Figure 1.12: Security panel (details about certificate, connection, and resources)

After exploring the HTML page source and DevTools, we now have an idea about where data and request/response-related information is stored, and how we can access it. Overall, the scraping process involves extracting data from web pages, and we need to identify or locate the resources with data or those that can carry data. Before proceeding with data exploration and content identification, it is beneficial to identify the page URL, DevTools resources, XHR, JavaScript, and a general overview of browser-based activities.

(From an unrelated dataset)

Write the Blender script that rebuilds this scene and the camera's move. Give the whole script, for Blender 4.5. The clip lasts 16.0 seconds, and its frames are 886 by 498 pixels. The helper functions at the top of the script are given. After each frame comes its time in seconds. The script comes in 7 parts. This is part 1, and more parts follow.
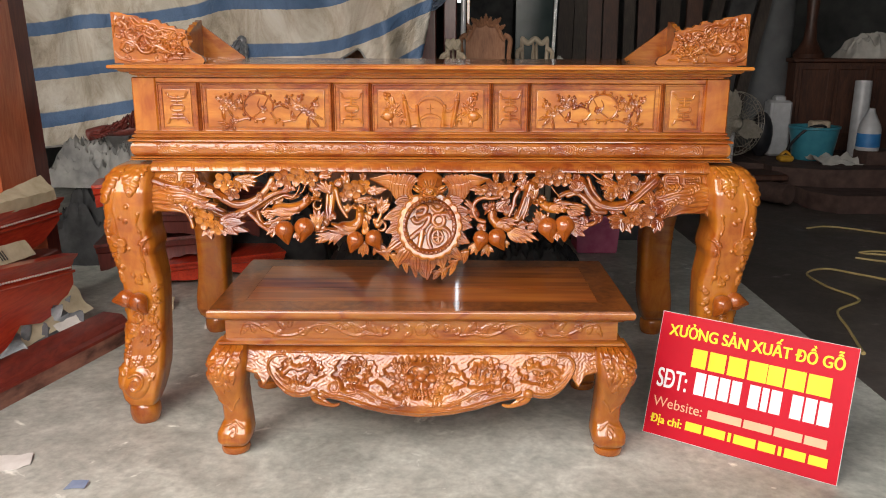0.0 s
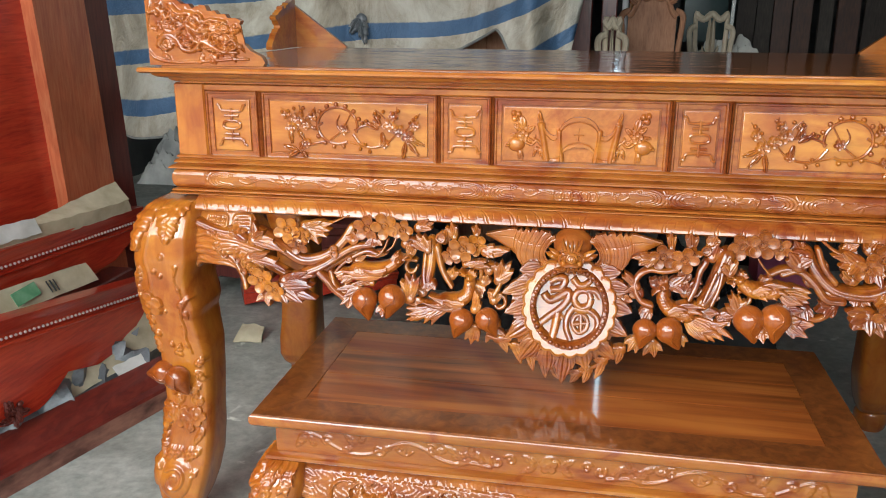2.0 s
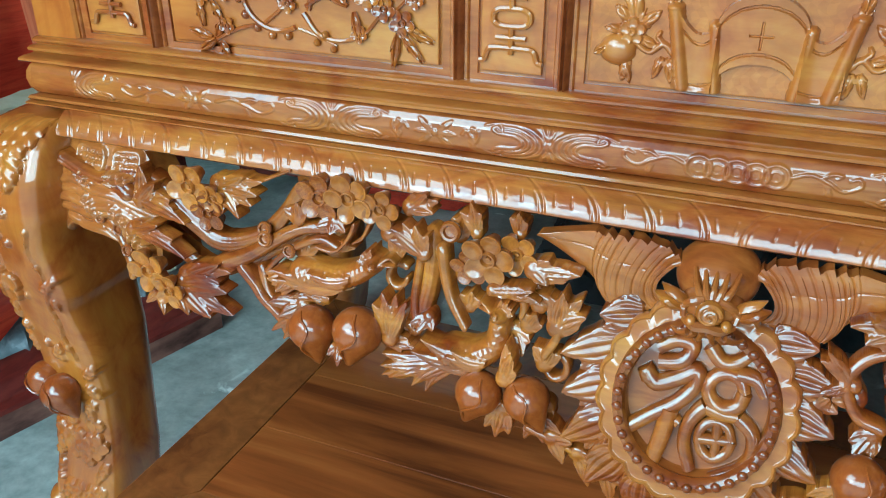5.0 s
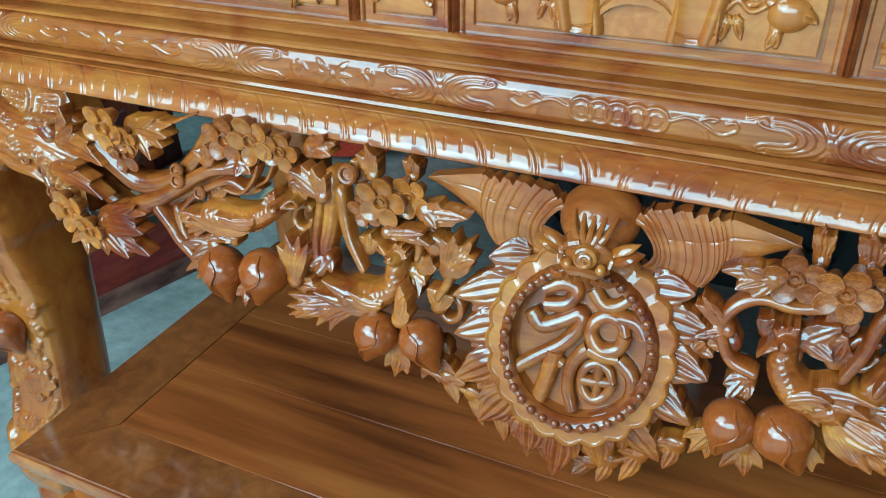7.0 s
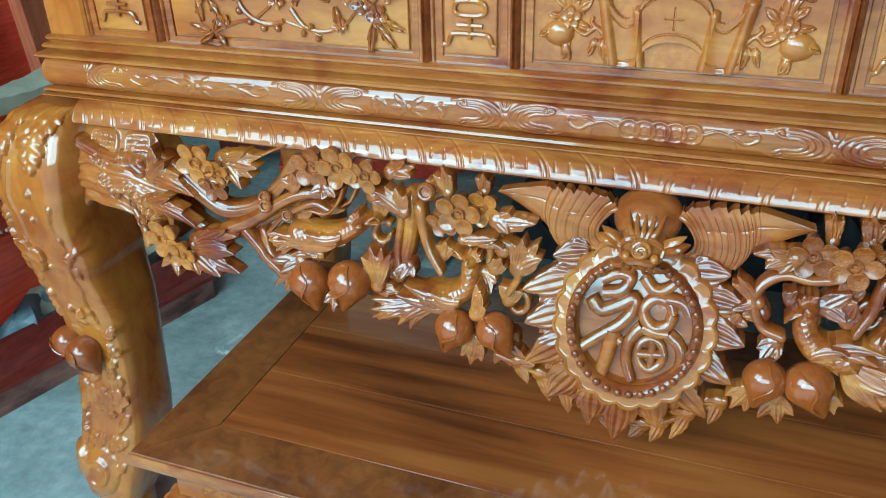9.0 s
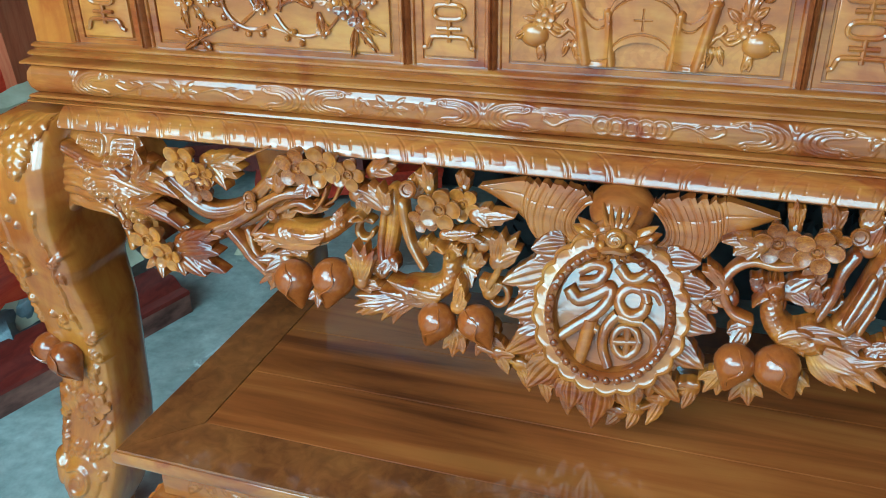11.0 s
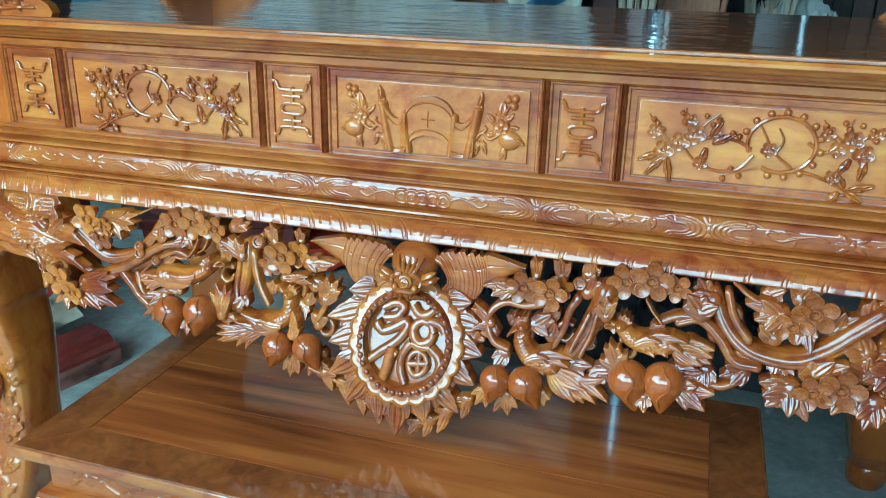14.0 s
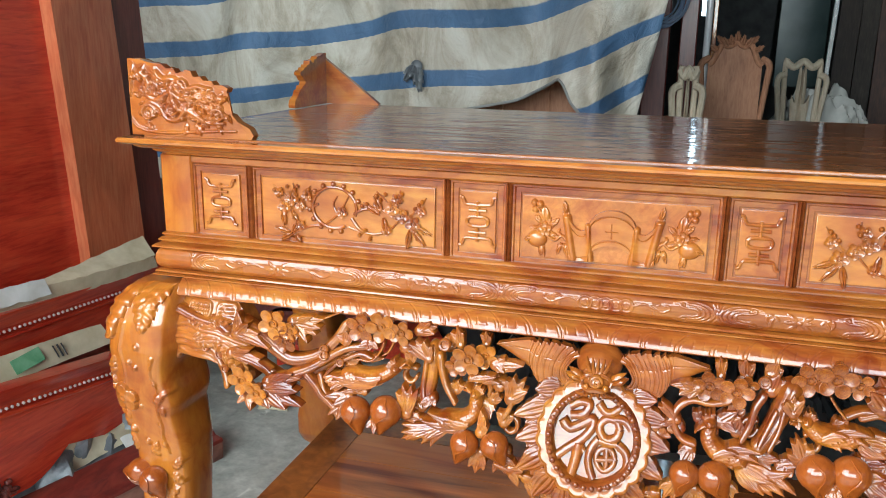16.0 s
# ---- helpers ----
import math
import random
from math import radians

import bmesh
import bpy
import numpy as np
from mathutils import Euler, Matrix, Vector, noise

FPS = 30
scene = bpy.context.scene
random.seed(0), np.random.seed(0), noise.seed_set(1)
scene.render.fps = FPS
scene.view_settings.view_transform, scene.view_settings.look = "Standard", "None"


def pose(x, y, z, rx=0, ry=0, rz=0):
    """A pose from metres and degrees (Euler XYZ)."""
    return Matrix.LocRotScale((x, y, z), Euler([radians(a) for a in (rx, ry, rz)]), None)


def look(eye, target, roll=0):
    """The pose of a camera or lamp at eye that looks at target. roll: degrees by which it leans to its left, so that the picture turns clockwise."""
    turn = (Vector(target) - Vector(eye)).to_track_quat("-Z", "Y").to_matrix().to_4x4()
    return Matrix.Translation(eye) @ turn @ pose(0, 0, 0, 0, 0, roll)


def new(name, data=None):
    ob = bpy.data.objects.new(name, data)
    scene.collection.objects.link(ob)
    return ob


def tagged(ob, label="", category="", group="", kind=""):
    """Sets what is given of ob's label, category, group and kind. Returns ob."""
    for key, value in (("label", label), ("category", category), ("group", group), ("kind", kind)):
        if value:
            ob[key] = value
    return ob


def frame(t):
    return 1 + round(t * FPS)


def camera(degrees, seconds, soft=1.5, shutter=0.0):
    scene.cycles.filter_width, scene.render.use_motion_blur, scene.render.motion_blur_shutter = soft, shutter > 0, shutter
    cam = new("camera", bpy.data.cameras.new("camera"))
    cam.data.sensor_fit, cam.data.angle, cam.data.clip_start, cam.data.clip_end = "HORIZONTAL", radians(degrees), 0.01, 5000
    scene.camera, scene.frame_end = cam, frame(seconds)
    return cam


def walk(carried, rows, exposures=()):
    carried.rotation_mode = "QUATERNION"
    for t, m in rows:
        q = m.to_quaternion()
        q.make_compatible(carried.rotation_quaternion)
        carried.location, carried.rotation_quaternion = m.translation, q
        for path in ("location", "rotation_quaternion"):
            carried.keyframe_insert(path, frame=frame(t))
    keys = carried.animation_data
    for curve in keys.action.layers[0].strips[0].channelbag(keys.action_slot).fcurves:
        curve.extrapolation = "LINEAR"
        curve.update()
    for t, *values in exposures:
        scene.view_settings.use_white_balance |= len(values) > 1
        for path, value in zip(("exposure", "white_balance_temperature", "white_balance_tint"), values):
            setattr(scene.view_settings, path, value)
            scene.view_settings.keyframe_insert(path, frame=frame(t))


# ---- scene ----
cam = camera(57.1, 16.0, 1.0)
PATH = [
    (0, (0.051, -2.615, 1.244), (0.044, -0.676, 0.752), 0.2),
    (0.5, (0.055, -2.54, 1.229), (0.035, -0.61, 0.703), 0.0),
    (1, (0.117, -2.292, 1.23), (-0.025, -0.36, 0.731), -0.1),
    (1.5, (0.128, -2.083, 1.294), (-0.153, -0.172, 0.774), 0.1),
    (2, (0.036, -1.79, 1.304), (-0.317, 0.095, 0.737), 0.2),
    (2.5, (0.005, -1.523, 1.323), (-0.467, 0.34, 0.769), -1.0),
    (3, (0.105, -1.278, 1.299), (-0.558, 0.525, 0.739), 0.1),
    (3.5, (0.102, -1.134, 1.292), (-0.627, 0.595, 0.6), 0.5),
    (3.7, (0.065, -1.073, 1.28), (-0.658, 0.641, 0.545), 0.6),
    (5.8, (0.023, -0.806, 1.191), (-0.643, 0.808, 0.215), -0.4),
    (6, (0.029, -0.802, 1.192), (-0.596, 0.813, 0.192), -0.4),
    (6.5, (0.069, -0.795, 1.199), (-0.542, 0.81, 0.174), -0.8),
    (7, (0.162, -0.792, 1.205), (-0.564, 0.777, 0.197), -0.6),
    (7.5, (0.188, -0.843, 1.213), (-0.597, 0.719, 0.242), -0.6),
    (8, (0.122, -0.956, 1.229), (-0.53, 0.688, 0.296), -1.3),
    (8.5, (0.093, -1.0, 1.242), (-0.52, 0.67, 0.329), -1.4),
    (8.7, (0.083, -0.99, 1.265), (-0.544, 0.652, 0.309), -1.6),
    (10.8, (0.084, -1.037, 1.252), (-0.526, 0.632, 0.333), -1.3),
    (11, (0.086, -1.045, 1.243), (-0.482, 0.649, 0.346), -1.1),
    (11.5, (0.081, -1.045, 1.262), (-0.316, 0.688, 0.347), -0.7),
    (12, (0.087, -1.031, 1.269), (-0.227, 0.717, 0.35), -0.5),
    (12.5, (0.097, -1.032, 1.279), (-0.195, 0.735, 0.389), 0.1),
    (13, (0.22, -1.093, 1.292), (-0.205, 0.69, 0.492), -0.1),
    (13.5, (0.393, -1.201, 1.293), (-0.169, 0.57, 0.553), 0.3),
    (14, (0.426, -1.271, 1.304), (-0.132, 0.522, 0.616), 1.2),
    (14.5, (0.35, -1.319, 1.317), (-0.143, 0.495, 0.635), 1.6),
    (15, (0.208, -1.39, 1.341), (-0.199, 0.45, 0.67), 0.3),
    (15.5, (0.144, -1.442, 1.363), (-0.35, 0.407, 0.785), -0.1),
    (16, (0.121, -1.465, 1.375), (-0.435, 0.39, 0.876), 0.8),
]
LOOKS = [(0.0, 1.22, 7000, 14), (1.0, 1.14, 6750, 11), (1.5, 1.26, 6400, 7), (2.0, 1.3, 6050, 3), (2.5, 1.37, 5750, -2), (3.5, 1.3, 5150, -11), (6.0, 1.05, 4080, -31), (7.5, 1.13, 4060, -32), (8.5, 1.15, 4050, -32), (11.0, 1.15, 4020, -32), (12.5, 1.17, 3830, -33), (13.5, 1.26, 3880, -33), (14.6, 1.33, 4180, -26), (15.5, 1.42, 4700, -14), (16.0, 1.5, 5700, -1)]
walk(cam, [(t, look(eye, target, roll)) for t, eye, target, roll in PATH], LOOKS)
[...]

Finally, there are more topics related to links, child pages, and more. We will be using techniques such as Sitemaps.xml and robots.txt in depth in Chapter 3.

Important note

For basic concepts related to sitemaps.xml and robots.txt, please visit the Sitemaps site (https://www.sitemaps.org) and the Robots Exclusion Protocol site (http://www.robotstxt.org).

In this chapter, you have learned about web scraping, selected web technologies that are involved, and how data-finding techniques are used.